I went to the afternoon performance of Falling Petals on Thursday and the evening show on Friday, and I have to say Wow!
Every story they shared was amazing. The opening story was that of a Korean immigrant who over time became legally blind, the second of a guy who grew up with an abusive and addictive father, followed by my story, and then a woman who told her own story onstage (ironically enough she later told us that she had originally intended on remaining anonymous) of depression and the experience of raising a special needs daughter. The closing story was that of a man who lost his brother to suicide, for which the play takes its name “Falling Petals.” I am happy to say that despite how heavy the nature of my backstory can be sometimes, mine did provide a good amount of comic relief and lightheartedness to an otherwise intense production.

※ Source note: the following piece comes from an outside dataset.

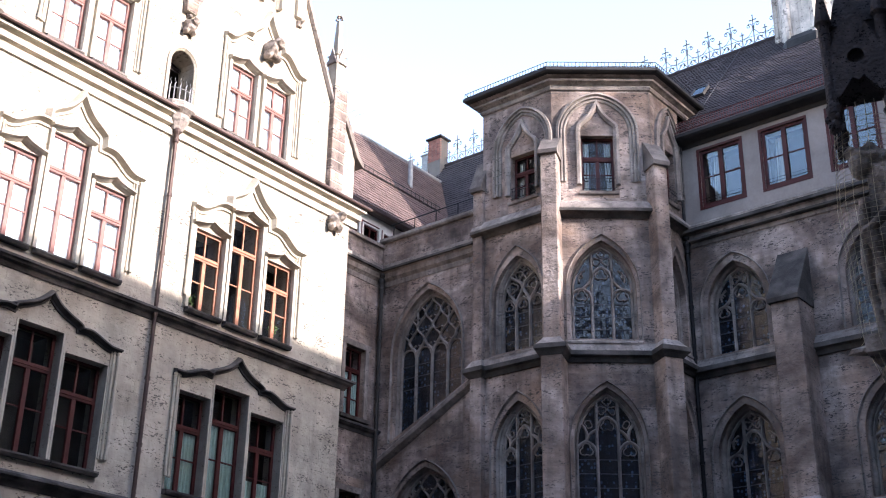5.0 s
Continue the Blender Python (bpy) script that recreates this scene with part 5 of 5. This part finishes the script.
# ---- ashlar: single stones with open joints ----
def arch_gap(cx, w, z0, zs, za):
    """Where a pointed opening lies at a height: its left and right edge, or nothing."""
    h = za - zs
    R_ = (w * w + h * h) / (2 * w)

    def at(z):
        if z < z0 or z > za:
            return None
        if z <= zs:
            return (cx - w, cx + w)
        d = math.sqrt(max(0.0, R_ * R_ - (z - zs) ** 2)) - (R_ - w)
        return (cx - max(0.0, d), cx + max(0.0, d))
    return at


def rect_gap(x0, x1, z0, z1):
    return lambda z: (x0, x1) if z0 <= z <= z1 else None


def ashlar(root, x0, x1, z0, z1, gaps, material, seed, lo=0.27, hi=0.36, near=(-99, 99, 0, 99), edge=None, proud=0.006, wl=(0.45, 1.05)):
    """Courses of stones between the openings; those near the way past are parts, the rest one mesh."""
    rr = random.Random(seed)
    verts, faces, single = [], [], []
    z = z0
    while z < z1 - 0.1:
        h = min(rr.uniform(lo, hi), z1 - z)
        za, zb = z + 0.003, z + h - 0.003
        lim0, lim1 = edge(zb) if edge else (x0, x1)
        cuts = []
        for g in gaps:
            a, b = g(za), g(zb)
            if a or b:
                a, b = a or b, b or a
                cuts.append((a, b))
        cuts.sort(key=lambda c: c[0][0])
        spans, left = [], (lim0, lim0)
        for a, b in cuts:
            spans.append((left, (a[0], b[0])))
            left = (max(a[1], left[0]), max(b[1], left[1]))
        spans.append((left, (lim1, lim1)))
        for (la, lb), (ra, rb) in spans:
            s, e = max(la, lb), min(ra, rb)
            if min(ra - la, rb - lb) < 0.05 or max(ra - la, rb - lb) < 0.12:
                continue
            xs = [s]
            while e - xs[-1] > 1.35 * wl[1]:
                xs.append(xs[-1] + rr.uniform(*wl))
            if e - xs[-1] > 1.2 * wl[0] * 2 and e > s:
                xs.append((xs[-1] + e) / 2 + rr.uniform(-0.1, 0.1))
            xs.append(e)
            for i in range(len(xs) - 1):
                first_, last_ = i == 0, i == len(xs) - 2
                A0, A1 = (la, lb) if first_ else (xs[i], xs[i])
                B0, B1 = (ra, rb) if last_ else (xs[i + 1], xs[i + 1])
                if B0 - A0 < 0.03 or B1 - A1 < 0.03:
                    continue
                p = proud * rr.uniform(0.5, 1.4)
                plain = abs(A0 - A1) < 1e-6 and abs(B0 - B1) < 1e-6
                if near and plain and len(single) < 290 and near[0] < A0 < near[1] and near[2] < za < near[3]:
                    single.append((A0 + 0.002, B0 - 0.002, za, zb, p))
                    continue
                k = len(verts)
                q = [(A0 + 0.002, za), (B0 - 0.002, za), (B1 - 0.002, zb), (A1 + 0.002, zb)]
                verts += [(x, -p, zz) for x, zz in q] + [(x, 0.004, zz) for x, zz in q]
                faces += [(k, k + 1, k + 2, k + 3)] + [(k + j, k + 4 + j, k + 4 + (j + 1) % 4, k + (j + 1) % 4) for j in range(4)]
        z += h
    me = bpy.data.meshes.new("stonework")
    me.from_pydata(verts, [], faces)
    me.materials.append(material)
    o = new("stonework", me)
    o.parent = root
    tagged(o, kind="stuff")
    if single:
        b = bmesh.new()
        loft(b, [[(-0.5, 0, -0.5), (0.5, 0, -0.5), (0.5, 0, 0.5), (-0.5, 0, 0.5)], [(-0.5, -1, -0.5), (0.5, -1, -0.5), (0.5, -1, 0.5), (-0.5, -1, 0.5)]], True, True)
        unit = part("stone", b, material, root)
        for j, (a, b_, za, zb, p) in enumerate(single):
            s_ = unit if j == 0 else new("stone", unit.data)
            s_.parent = root
            s_.matrix_local = Matrix.Translation(((a + b_) / 2, 0.002, (za + zb) / 2)) @ Matrix.Diagonal((b_ - a, p, zb - za, 1))


gaps = []
for c in BAYS:
    for dx in LIGHTS:
        mid = dx == 0.0
        gaps += [rect_gap(c + LIGHT_SHIFT + dx - 0.59, c + LIGHT_SHIFT + dx + 0.59, 12.2, 15.42 if mid else 14.64), rect_gap(c + LIGHT_SHIFT + dx - 0.62, c + LIGHT_SHIFT + dx + 0.62, 7.8, 10.82 if mid else 10.42), rect_gap(c + LIGHT_SHIFT + dx - 0.62, c + LIGHT_SHIFT + dx + 0.62, 3.3, 6.25 if mid else 5.95)]
    for dx in (-0.625, 0.625):
        gaps.append(rect_gap(c + LIGHT_SHIFT + dx - 0.57, c + LIGHT_SHIFT + dx + 0.57, 17.4, 19.74))
gaps += [arch_gap(x, 0.45, 17.2, 18.7, 19.2) for x in NICHES]
ashlar(hall, -16, -0.01, 2.6, 17.0, gaps, M_BLOCK_H, 1, near=(-9.0, -0.1, 10.2, 17.0), proud=0.005)
ashlar(hall, -16, -0.01, 17.3, 19.9, gaps, M_BLOCK_H, 2, proud=0.006)
for c in BAYS[:2]:
    ashlar(hall, c - 2.6, c + 2.6, 19.95, 25.6, [rect_gap(c - 0.33, c + 0.33, 22.1, 23.5)], M_BLOCK_H, 3, proud=0.006, edge=lambda z, c=c: (c - max(0.15, 2.6 - (z - 20.3) / 2.28), c + max(0.15, 2.6 - (z - 20.3) / 2.28)))
lgaps = [rect_gap(2.55, 3.85, 12.0, 14.6), rect_gap(2.55, 3.85, 7.6, 10.1)]
ashlar(link, 1.5, 4.3, 3.0, 18.1, lgaps, M_BLOCK_T, 4, near=(2.0, 4.3, 6, 18))
sgaps = [arch_gap(2.05, 1.42, 11.4, 14.3, 16.35), arch_gap(2.05, 1.42, 6.8, 8.85, 10.77)]
ashlar(stair, 0.02, 3.9, 3.0, 18.28, sgaps, M_BLOCK_T, 5, near=(0.0, 3.9, 9, 18.3))
tgaps = [arch_gap(T_C, 0.96, z0 - 0.1, zs, zao) for z0, zs, zao, zai in T_WIN] + [rect_gap(5.24, 6.38, 18.05, 19.86)]
ashlar(bay_side, 4.3, 6.85, 3.0, 21.5, tgaps, M_BLOCK_T, 6)
cgaps = [arch_gap(C_C, 1.06, z0 - 0.1, zs, zao) for z0, zs, zao, zai in C_WIN] + [rect_gap(3.22, 4.42, 18.0, 20.12)]
ashlar(front, 2.48, 5.43, 3.0, 21.5, cgaps, M_BLOCK_T, 7, near=(2.4, 5.4, 3, 22))
fgaps = [arch_gap(1.0, 0.63, z0 - 0.1, zs, zao) for z0, zs, zao, zai in C_WIN] + [rect_gap(0.5, 1.4, 18.0, 20.05)]
ashlar(flank, 0.02, 1.7, 3.0, 21.5, fgaps, M_BLOCK_T, 8)
bgaps = [arch_gap(c, 1.1, z0 - 0.1, zs, zao) for c in B_C for z0, zs, zao, zai in B_WIN]
ashlar(court, 0.02, 11.5, 3.0, 16.9, bgaps, M_BLOCK_T, 9, near=(0, 5, 8, 17))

Each and every story carried such powerful elements that really reverberated. The most amazing thing about the show was simply how universal a lot of these stories were anyway, despite the details being radically different. It really served as a beautiful reminder that in the community of mankind, we all deal with very similar thematic issues in our lives as human beings. You may be blond and green-eyed and male, but fundamentally you and I are the same — this is exactly what Erasing the Distance seeks to gently remind us through their art, to open our awareness to the human condition especially in those groups that suffer most from stigma and social prejudice. It was an intense demonstration of just how broad the spectrum of mental illness can be, that we all pay most attention to the two extreme ends, but that most people fall somewhere in the middle and are forgotten by society.
And obviously, disability acquisition isn’t a mental illness, but it is just the same misunderstood.
I’m so proud now to have been part of their mission. And to think, I almost didn’t do it!